• **Given records**:
────────────────────────────────────────

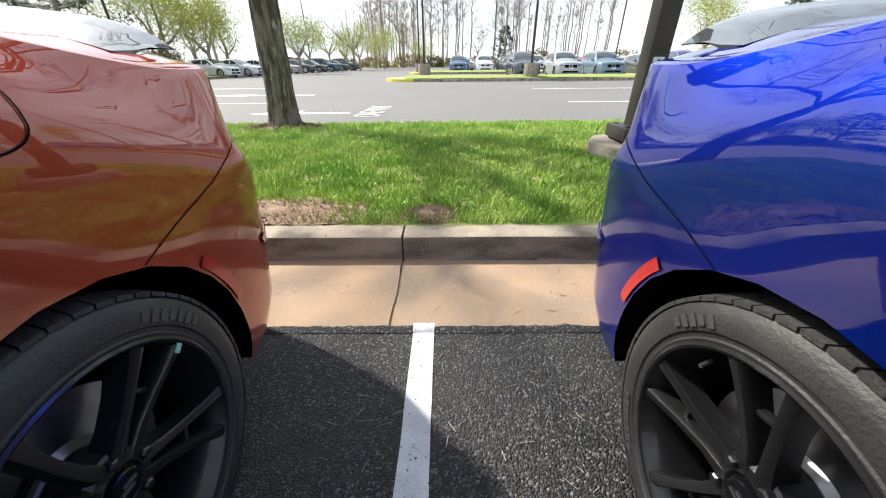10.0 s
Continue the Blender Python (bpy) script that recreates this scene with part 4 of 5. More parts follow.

────────────────────────────────────────

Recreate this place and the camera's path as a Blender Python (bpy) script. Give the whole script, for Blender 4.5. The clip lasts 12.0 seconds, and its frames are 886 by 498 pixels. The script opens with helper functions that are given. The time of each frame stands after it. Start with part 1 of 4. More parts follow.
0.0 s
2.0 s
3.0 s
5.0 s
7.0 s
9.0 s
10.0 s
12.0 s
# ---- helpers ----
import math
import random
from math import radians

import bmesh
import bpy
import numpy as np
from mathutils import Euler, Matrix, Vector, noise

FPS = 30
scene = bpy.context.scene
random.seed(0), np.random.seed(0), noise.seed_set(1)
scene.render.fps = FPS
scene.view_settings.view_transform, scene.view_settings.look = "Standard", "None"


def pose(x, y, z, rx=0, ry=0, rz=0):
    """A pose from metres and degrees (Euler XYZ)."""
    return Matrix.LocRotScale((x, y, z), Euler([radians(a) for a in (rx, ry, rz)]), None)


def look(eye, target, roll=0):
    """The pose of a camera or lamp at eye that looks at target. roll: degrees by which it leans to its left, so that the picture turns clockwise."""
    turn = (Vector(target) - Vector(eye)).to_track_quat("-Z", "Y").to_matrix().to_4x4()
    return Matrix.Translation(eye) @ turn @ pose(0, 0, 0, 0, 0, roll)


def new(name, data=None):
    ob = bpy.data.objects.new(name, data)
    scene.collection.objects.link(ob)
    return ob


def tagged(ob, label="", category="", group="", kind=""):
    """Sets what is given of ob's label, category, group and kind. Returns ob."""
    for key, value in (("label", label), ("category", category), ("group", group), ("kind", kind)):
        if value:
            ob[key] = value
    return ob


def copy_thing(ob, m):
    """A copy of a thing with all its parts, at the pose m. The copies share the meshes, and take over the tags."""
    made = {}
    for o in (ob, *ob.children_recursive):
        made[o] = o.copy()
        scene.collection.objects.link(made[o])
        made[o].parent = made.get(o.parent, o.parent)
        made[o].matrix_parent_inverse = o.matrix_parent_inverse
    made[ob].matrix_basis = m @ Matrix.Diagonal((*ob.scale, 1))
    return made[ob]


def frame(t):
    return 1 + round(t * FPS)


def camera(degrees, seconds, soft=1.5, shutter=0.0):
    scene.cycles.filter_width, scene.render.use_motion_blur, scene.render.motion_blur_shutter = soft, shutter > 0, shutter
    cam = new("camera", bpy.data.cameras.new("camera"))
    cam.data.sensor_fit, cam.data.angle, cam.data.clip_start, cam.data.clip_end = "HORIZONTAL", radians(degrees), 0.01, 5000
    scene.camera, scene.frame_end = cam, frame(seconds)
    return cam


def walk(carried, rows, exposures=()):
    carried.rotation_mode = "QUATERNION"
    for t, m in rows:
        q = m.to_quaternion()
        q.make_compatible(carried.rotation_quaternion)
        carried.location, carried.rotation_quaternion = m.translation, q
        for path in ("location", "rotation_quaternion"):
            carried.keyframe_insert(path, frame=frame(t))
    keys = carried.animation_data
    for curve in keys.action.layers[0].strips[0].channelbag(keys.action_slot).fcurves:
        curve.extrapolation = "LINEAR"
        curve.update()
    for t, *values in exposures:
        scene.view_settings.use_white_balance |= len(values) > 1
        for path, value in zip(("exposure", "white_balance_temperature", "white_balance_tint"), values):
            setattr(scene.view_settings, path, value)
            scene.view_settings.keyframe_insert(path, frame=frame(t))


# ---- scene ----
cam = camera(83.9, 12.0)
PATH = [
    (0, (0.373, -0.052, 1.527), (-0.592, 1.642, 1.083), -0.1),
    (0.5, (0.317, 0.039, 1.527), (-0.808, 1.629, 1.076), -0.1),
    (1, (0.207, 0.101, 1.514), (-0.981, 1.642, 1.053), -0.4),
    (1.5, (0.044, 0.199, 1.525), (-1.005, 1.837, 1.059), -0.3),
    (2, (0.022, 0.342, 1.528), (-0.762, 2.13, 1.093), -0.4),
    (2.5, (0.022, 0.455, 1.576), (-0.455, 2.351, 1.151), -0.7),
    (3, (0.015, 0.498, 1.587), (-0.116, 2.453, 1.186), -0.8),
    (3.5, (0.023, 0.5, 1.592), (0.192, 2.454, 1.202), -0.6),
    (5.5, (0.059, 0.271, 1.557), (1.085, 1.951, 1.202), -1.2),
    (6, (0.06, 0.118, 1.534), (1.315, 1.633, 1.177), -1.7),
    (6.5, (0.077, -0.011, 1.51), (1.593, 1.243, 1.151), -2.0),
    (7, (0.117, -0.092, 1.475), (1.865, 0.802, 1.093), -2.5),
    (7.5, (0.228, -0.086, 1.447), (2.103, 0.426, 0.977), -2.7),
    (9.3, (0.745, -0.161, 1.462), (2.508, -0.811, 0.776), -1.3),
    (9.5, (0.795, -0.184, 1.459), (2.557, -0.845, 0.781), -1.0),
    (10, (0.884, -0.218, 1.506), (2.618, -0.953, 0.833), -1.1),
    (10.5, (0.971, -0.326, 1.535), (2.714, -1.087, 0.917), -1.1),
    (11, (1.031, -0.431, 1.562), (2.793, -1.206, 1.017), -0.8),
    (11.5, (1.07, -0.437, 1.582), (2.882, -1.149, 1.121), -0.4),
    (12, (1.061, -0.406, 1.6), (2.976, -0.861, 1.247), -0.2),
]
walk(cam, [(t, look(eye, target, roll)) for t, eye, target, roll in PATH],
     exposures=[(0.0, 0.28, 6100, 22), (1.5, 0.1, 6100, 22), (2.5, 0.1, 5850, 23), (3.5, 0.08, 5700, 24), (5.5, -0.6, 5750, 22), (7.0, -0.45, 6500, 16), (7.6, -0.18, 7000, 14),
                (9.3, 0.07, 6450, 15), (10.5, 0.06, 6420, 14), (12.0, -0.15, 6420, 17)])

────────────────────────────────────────

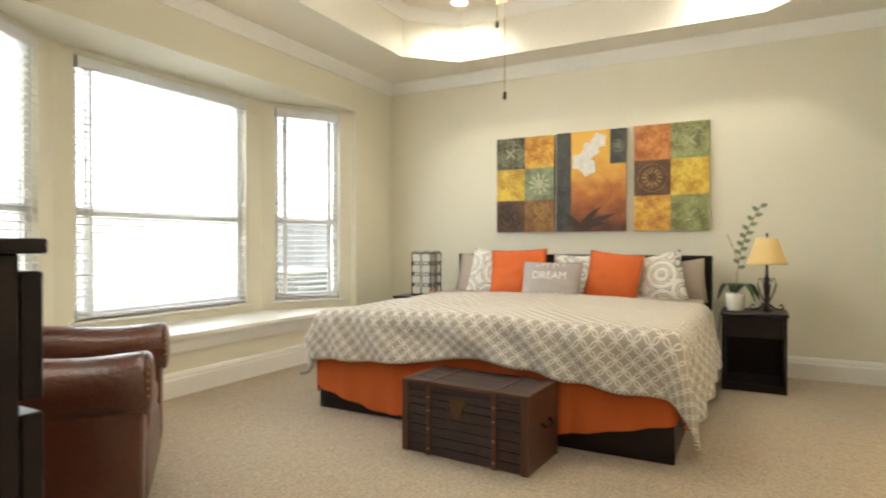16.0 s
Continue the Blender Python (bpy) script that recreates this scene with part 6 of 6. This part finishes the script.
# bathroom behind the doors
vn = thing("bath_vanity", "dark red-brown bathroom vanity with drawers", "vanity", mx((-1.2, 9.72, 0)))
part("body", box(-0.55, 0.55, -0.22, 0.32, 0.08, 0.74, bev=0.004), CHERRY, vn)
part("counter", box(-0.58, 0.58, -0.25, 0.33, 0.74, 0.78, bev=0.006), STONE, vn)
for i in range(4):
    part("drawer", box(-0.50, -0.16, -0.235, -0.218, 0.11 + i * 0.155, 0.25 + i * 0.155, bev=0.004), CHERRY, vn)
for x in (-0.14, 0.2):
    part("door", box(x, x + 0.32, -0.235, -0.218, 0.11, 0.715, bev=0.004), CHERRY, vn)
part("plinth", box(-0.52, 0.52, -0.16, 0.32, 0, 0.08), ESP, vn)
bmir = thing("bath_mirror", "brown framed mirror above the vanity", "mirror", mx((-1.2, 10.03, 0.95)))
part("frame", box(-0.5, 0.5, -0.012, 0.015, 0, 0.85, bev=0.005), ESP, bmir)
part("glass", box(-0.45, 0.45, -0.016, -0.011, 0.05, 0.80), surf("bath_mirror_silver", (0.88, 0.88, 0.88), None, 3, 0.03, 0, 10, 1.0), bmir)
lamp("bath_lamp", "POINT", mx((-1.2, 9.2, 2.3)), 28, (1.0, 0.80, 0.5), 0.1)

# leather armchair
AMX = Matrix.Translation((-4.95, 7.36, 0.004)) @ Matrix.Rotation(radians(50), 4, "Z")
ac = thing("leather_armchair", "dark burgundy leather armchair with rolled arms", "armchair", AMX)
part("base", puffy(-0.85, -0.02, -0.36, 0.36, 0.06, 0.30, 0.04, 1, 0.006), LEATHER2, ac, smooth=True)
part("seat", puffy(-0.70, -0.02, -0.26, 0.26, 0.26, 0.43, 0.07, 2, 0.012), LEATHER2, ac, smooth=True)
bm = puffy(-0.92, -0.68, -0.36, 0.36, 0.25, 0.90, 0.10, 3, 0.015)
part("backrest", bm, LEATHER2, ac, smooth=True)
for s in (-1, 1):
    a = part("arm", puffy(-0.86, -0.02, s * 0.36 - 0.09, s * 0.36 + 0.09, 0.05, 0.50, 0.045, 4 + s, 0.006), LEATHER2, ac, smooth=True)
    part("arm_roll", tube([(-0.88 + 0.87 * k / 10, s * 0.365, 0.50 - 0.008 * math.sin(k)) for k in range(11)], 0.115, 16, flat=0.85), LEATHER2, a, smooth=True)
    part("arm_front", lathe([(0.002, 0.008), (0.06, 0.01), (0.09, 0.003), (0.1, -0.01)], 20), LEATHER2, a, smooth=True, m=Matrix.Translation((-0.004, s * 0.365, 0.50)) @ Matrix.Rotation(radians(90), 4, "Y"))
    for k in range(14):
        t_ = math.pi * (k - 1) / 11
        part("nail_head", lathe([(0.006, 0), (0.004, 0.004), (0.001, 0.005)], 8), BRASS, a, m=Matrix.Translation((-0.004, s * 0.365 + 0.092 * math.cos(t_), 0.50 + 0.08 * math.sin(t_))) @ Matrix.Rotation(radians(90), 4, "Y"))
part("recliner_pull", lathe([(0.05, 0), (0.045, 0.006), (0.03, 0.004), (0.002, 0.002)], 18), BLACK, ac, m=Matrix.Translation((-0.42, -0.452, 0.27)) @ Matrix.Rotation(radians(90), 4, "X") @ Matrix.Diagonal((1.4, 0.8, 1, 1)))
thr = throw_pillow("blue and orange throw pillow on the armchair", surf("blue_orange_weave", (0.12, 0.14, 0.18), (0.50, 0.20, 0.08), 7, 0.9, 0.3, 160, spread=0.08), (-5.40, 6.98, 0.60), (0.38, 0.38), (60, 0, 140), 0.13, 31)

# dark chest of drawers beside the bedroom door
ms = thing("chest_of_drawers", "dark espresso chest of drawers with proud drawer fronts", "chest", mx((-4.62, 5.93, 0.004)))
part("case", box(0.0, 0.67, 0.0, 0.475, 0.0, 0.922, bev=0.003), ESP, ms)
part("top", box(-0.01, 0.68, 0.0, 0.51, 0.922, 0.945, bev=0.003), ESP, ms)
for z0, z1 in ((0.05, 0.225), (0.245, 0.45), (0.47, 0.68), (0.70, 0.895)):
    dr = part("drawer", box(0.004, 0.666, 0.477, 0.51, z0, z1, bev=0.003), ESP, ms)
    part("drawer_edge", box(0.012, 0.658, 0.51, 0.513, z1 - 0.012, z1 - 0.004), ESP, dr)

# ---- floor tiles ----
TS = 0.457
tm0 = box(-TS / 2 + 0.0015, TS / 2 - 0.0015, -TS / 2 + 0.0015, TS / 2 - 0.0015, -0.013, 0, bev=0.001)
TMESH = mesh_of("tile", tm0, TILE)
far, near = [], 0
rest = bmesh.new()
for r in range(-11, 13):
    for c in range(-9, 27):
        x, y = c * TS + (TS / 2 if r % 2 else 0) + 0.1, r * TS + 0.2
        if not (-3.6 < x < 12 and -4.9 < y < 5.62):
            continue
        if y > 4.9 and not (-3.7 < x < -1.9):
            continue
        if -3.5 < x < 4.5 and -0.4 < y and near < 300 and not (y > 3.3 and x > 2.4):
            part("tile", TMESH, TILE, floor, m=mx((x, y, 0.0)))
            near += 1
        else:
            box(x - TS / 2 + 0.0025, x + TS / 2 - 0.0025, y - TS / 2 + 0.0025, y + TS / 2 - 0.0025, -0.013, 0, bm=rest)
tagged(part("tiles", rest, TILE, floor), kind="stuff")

────────────────────────────────────────

• **What needs to be done**: Search the listing for the string "More". Copy each line where it turns up.

• **Exercise answer**:
Continue the Blender Python (bpy) script that recreates this scene with part 4 of 5. More parts follow.
Recreate this place and the camera's path as a Blender Python (bpy) script. Give the whole script, for Blender 4.5. The clip lasts 12.0 seconds, and its frames are 886 by 498 pixels. The script opens with helper functions that are given. The time of each frame stands after it. Start with part 1 of 4. More parts follow.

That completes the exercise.